34 is pretty impressive though.. Would be curious what you'd see solid highway as I usually get about 32 on the highway

 

I use the base Cobb cruise targets 14.99ish and get about 28mpg 34 is pretty impressive though.. Would be curious what you'd see solid highway as I usually get about 32 on the highway

That 34 was about 200 miles of highway and 50-60 on the street if I remember correctly.

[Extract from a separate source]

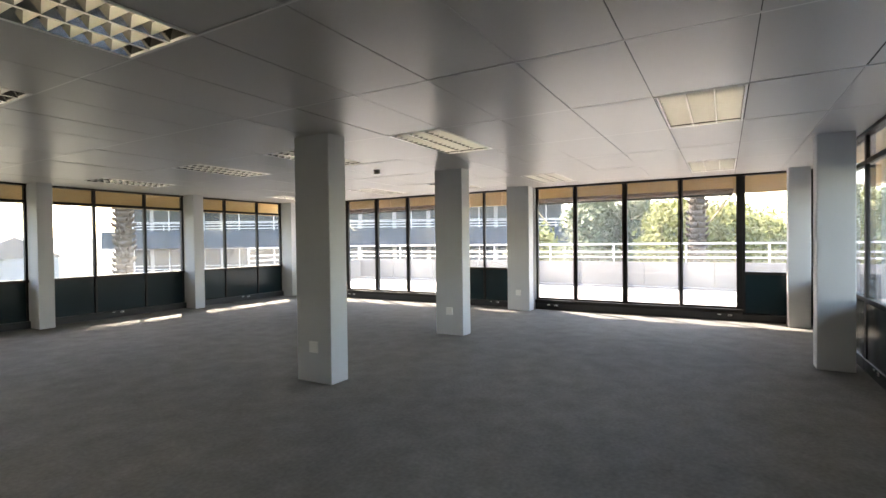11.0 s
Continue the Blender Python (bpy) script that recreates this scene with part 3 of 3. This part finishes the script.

Id love to just cruise it all highway to see, is also like to have the self control to stay out of the boost for an entire tank of fuel. LoL

 

and from my understanding, going leaner or richer than stoich actually is less heat

EDIT: Here is one source among many http://www.newton.dep.anl.gov/askasci/eng99/eng99611.htm

 

and from my understanding, going leaner or richer than stoich actually is less heat EDIT: Here is one source among many http://www.newton.dep.anl.gov/askasci/eng99/eng99611.htm

I actually read that same thread there once before. I think what we are all guilty of doing is saying "lean makes more heat" because we are so used to referring to a WOT situation where leaner does make more heat because it's closer to stoich. We mistakingly apply that to cruise, forgetting that leaner in that situation means further from stoich

 

I used to reference a lot of MG carb tuning documents that are really well tested and documented. I remember the suggestion from those being not to go too lean because the head didnt handle the increased heat from day to day driving. The same documents showed exactly why header wraps were an awful idea because they removed the exhaust manifolds ability to dissipate heat and ultimately caused increased head temps.This of course is on a carbed engine so its limitations apply and to my memory there was no reference to any of the "lean heat" being wot or cruise. Thermal dynamics and efficiency should say that the less optimal the ratio, the less energy produced. Less heat. and to my knowledge for gasoline 12.5 is the peak power ratio and 14.7 is peak efficiency ratio. Pulling 10% fuel without losing 10% torque while keeping stable combustion should be winning for MPG

 

From what I understand, 14.7 isn't the peak efficiency ratio, it's the peak emissions ratio.